Collection Guide

Sketch of General Anderson's Life (James Patton Anderson)

Date Range: 1822-1872
2 items

Biographical Note:
James Patton Anderson was born in Franklin County, Tennessee on February 16, 1822. He was admitted to the bar in 1843 and practiced law in DeSoto County, Mississippi. In 1847, he was asked by Governor A.G. Brown to raise and eventually command the 1st Battalion Mississippi Rifles in the Mexican War with the rank of Lieutenant Colonel. Anderson returned from Mexico and spent one term in the Mississippi legislature, where he made the acquaintance of Jefferson Davis, who was soon to be President Pierce's Secretary of War. Through Davis' assistance, he was soon appointed by President Pierce as Marshal for Washington Territory, from which he was elected as delegate to Congress.
Believing that the Union was collapsing, and not wanting to be far from the south, he refused a second appointment to Washington and moved to Florida in the late 1850s. After Abraham Lincoln's election in 1860, he quickly was elected as a member of the state secession convention. Anderson was appointed Colonel of the
1st Florida Regiment (Infantry), and he soon found himself with General Bragg in Pensacola. He was promoted to the rank of Brigadier General in 1862, a rank which he held throughout the War.
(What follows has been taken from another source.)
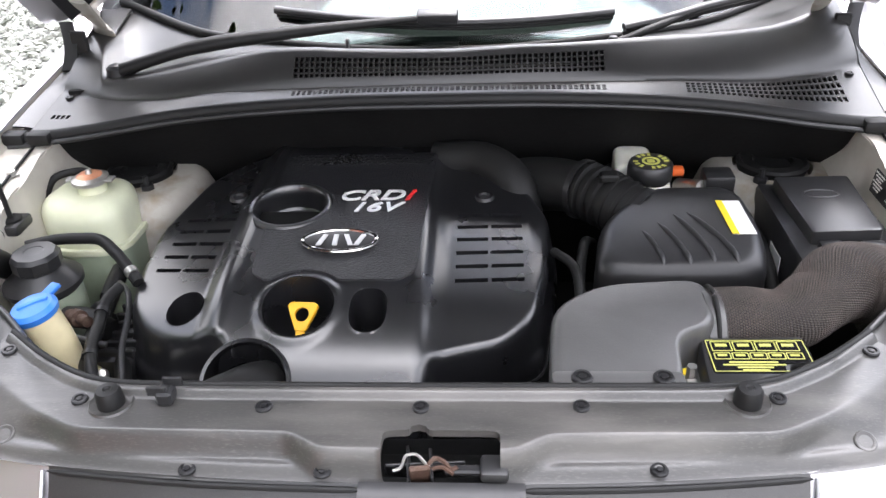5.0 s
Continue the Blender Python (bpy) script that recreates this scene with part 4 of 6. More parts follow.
def build_door():
    d = part("front_door", skin(door_point, 40, 0, 0.004, vs=[1 - (1 - k / 48) ** 1.5 for k in range(49)]), "paint", car, "silver front door swung wide open")
    part("door_lining", skin(lambda u, v: DOOR_TURN @ Vector((0.72 - 0.02 * math.sin(3 * v), 1.285 + 0.99 * u, 0.31 + 0.76 * v)), 8, 8, 0.01), "seat", d, "dark cloth door lining")
    part("belt_seal", tube([tuple(DOOR_TURN @ Vector((0.738, 1.29 + 0.99 * k / 6, 1.100 + 0.004 * k / 6))) for k in range(7)], 0.011, 12, 8), "rubber", d)
    part("belt_rail", skin(lambda u, v: DOOR_TURN @ Vector((0.732 - 0.05 * v, 1.28 + 1.0 * u, 1.100 + 0.006 * math.sin(3.1 * v))), 10, 6, 0.004), "black", d)
    part("inner_seal", tube([tuple(DOOR_TURN @ Vector((0.700, 1.29 + 0.99 * k / 6, 1.106))) for k in range(7)], 0.008, 12, 8), "rubber", d)
    bar_low, bar_top = Vector((0.905, 1.408, 1.105)), Vector((0.965, 1.454, 1.345))
    part("window_frame", tube([tuple(bar_top), tuple(bar_top + Vector((0.16, 0.075, 0.07))), tuple(bar_top + Vector((0.40, 0.19, 0.14))), (1.70, 1.79, 1.50), (1.78, 1.77, 1.30), (1.76, 1.70, 1.09)], 0.013, 40, 8), "inner_trim", d, "dull grey window frame")
    part("frame_seal", tube([tuple(bar_top + Vector((0.004, 0.002, -0.028))), tuple(bar_top + Vector((0.16, 0.075, 0.044))), tuple(bar_top + Vector((0.40, 0.19, 0.114))), (1.69, 1.785, 1.47)], 0.007, 30, 8), "rubber", d)
    part("frame_bar", tube([tuple(bar_low), tuple(bar_low.lerp(bar_top, 0.5)), tuple(bar_top + Vector((0.002, 0.002, 0.008)))], 0.0135, 8, 10), "black", d)
    tri = bmesh.new()
    tv = [tri.verts.new(p) for p in (Vector((0.845, 1.30, 1.07)), bar_low, bar_top, Vector((0.862, 1.345, 1.19)))]
    tri.faces.new(tv)
    tri.normal_update()
    bmesh.ops.solidify(tri, geom=tri.faces[:], thickness=0.008)
    part("sail_panel", tri, "inner_trim", d, "dull grey sail panel")

    def pane(u, v):
        top = 1.25 + 0.30 * step(u, 0.0, 0.5)
        y = 1.465 + 0.81 * u
        z = 1.09 + (top - 1.09) * v
        return DOOR_TURN @ Vector((0.712 - 0.17 * (z - 1.09) / 0.46, y, z))

    g = part("door_window", skin(pane, 12, 10, 0.004), "glass", d, "side window glass")
    g.visible_shadow = False


build_door()


def build_shut_door():
    """The driver's door on the far side, shut."""
    back = DOOR_TURN.inverted()
    d = part("front_door", skin(lambda u, v: back @ door_point(u, v), 24, 30, 0.004, -1), "paint", car, "silver front door, shut")
    part("belt_seal", tube([(-0.738, 1.29 + 0.99 * k / 6, 1.100 + 0.004 * k / 6) for k in range(7)], 0.011, 12, 8), "rubber", d)

    def pane(u, v):
        top = 1.17 + 0.38 * step(u, -0.15, 0.6)
        z = 1.09 + (top - 1.09) * v
        return (0.722 - 0.17 * (z - 1.09) / 0.46, 1.35 + 0.92 * u, z)

    g = part("door_window", skin(pane, 12, 10, 0.004, -1), "glass", d, "side window glass")
    g.visible_shadow = False


build_shut_door()


def build_mirror():
    """Door mirror: painted housing, glass, and a round stick-on blind-spot mirror."""
    c = Vector((0.967, 1.285, 1.219))
    z_ax = Vector((0.76, 0.62, 0.17)).normalized()
    x_ax = Vector((-0.66, 0.75, 0.0))
    x_ax = (x_ax - z_ax * x_ax.dot(z_ax)).normalized()
    y_ax = z_ax.cross(x_ax)
    m = Matrix((x_ax, y_ax, z_ax)).transposed().to_4x4()
    m.translation = c
    shape = rounded([(-0.106, -0.002), (-0.105, -0.058), (-0.090, -0.078), (0.098, -0.064), (0.104, 0.081), (-0.036, 0.076), (-0.082, 0.040)], 0.012, 4)
    shape = [(x, y) for x, y in shape]
    bm = bmesh.new()
    n_ = len(shape)
    rings = []
    for k, (zz, sc) in enumerate(((0.004, 0.93), (0.006, 0.985), (0.0, 1.0), (-0.015, 0.995), (-0.035, 0.94), (-0.055, 0.83), (-0.072, 0.6), (-0.08, 0.3))):
        rings.append([bm.verts.new((x * sc, y * sc, zz)) for x, y in shape])
    for a, b in zip(rings, rings[1:]):
        for i in range(n_):
            bm.faces.new((a[i], a[(i + 1) % n_], b[(i + 1) % n_], b[i]))
    bm.faces.new(rings[-1])
    mir = part("door_mirror", moved(bm, m), "paint", car, "silver door mirror with a stick-on blind-spot mirror")
    inner = [(x * 0.93, y * 0.93) for x, y in shape]
    part("mirror_well", moved(prism(inner, -0.03, 0.002), m), "black", mir)
    part("mirror_glass", moved(prism(rounded([(-0.094, -0.006), (-0.090, -0.066), (0.074, -0.054), (0.080, 0.070), (-0.034, 0.065), (-0.074, 0.034)], 0.008, 4), 0.0025, 0.005), m @ pose(0, 0, 0, 0, 0, 0)), "mirror", mir)
    spot = m @ Matrix.Translation((-0.060, -0.012, 0.006))
    part("blind_spot_mirror", moved(lathe([(0, 0.007), (0.012, 0.006), (0.022, 0.003), (0.0245, 0.0015)], 28), spot), "mirror", mir, "round convex blind-spot mirror")
    part("blind_spot_rim", moved(lathe([(0.0243, 0), (0.0243, 0.004), (0.0275, 0.003), (0.028, 0)], 28), spot), "black", mir)
    part("mirror_foot", moved(box(0.055, 0.075, 0.05, 0.016, 3), m @ Matrix.Translation((0.112, -0.028, -0.022))), "paint", mir)
    part("mirror_arm", tube([tuple(m @ Vector((0.11, -0.04, -0.05))), tuple(m @ Vector((0.15, -0.06, -0.05))), (0.90, 1.42, 1.11)], 0.024, 8, 8), "black", mir)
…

It was in the battle of Jonesboro in 1864 that he was seriously wounded and was forced home to Monticello where he wrote the sketch of his life up to that date.
After the war General Anderson worked in the insurance business and also edited an agricultural paper in Memphis. He died at his home in Memphis on September 20, 1872, due to his war wound, and was buried there.
[Source: Sketch of General Anderson's Life (James Patton Anderson), Special Collections, Robert Manning Strozier Library, Florida State University, Tallahassee, Florida.]

Scope and Content:
This sketch was written by General James Patton Anderson while at his home in Monticello, Florida, recuperating from a wound he had received on the evening of the 31st of August, 1864, while in command of his division at the battle of Jonesboro, Georgia, during the Civil War. The first ten pages of the sketch are written by Anderson himself and the last page contains additional information added by Etta Adair Anderson, his wife, and Margaret Bybee Anderson, their daughter.
Written by the attorney that he was, the manuscript is concise, well-written, and five of the ten pages that he wrote contain valuable information about his experiences as an officer during the Civil War. In the second paragraph of the sixth page, he wrote: "In December 1860 I was elected a delegate from Jefferson County to a general convention of the state which assembled at Tallahassee the 1st of January, 1861, and passed the Ordinance Secession on the 10th day of the same month - which received my hearty approval."
Persons he mentioned an association with were Jefferson Davis (1853) Secretary of War in Mr. Pierce's cabinet, Captain George B. McClellan, Major Larnard; Speaker, N.P. Banks of Mass., Governor Perry of Florida, General Braxton Bragg, President Buchanan, Billy Wilson and his Zouaves at Fort Pickens on Santa Rosa Island; Rosecrans, Breckenridge, Joseph E. Johnson, among others. Famous battles he fought in were those at Chicamauga, Mission Ridge, Shiloh, and others.

Citation: Sketch of General Anderson's Life (James Patton Anderson), Special Collections, Robert Manning Strozier Library, Florida State University, Tallahassee, Florida.
Donor Name: Margaret Anderson
Contributors: Florida Division, United Daughters of the Confederacy, Fenton Davis Avant, Historian, Tallahassee, Florida.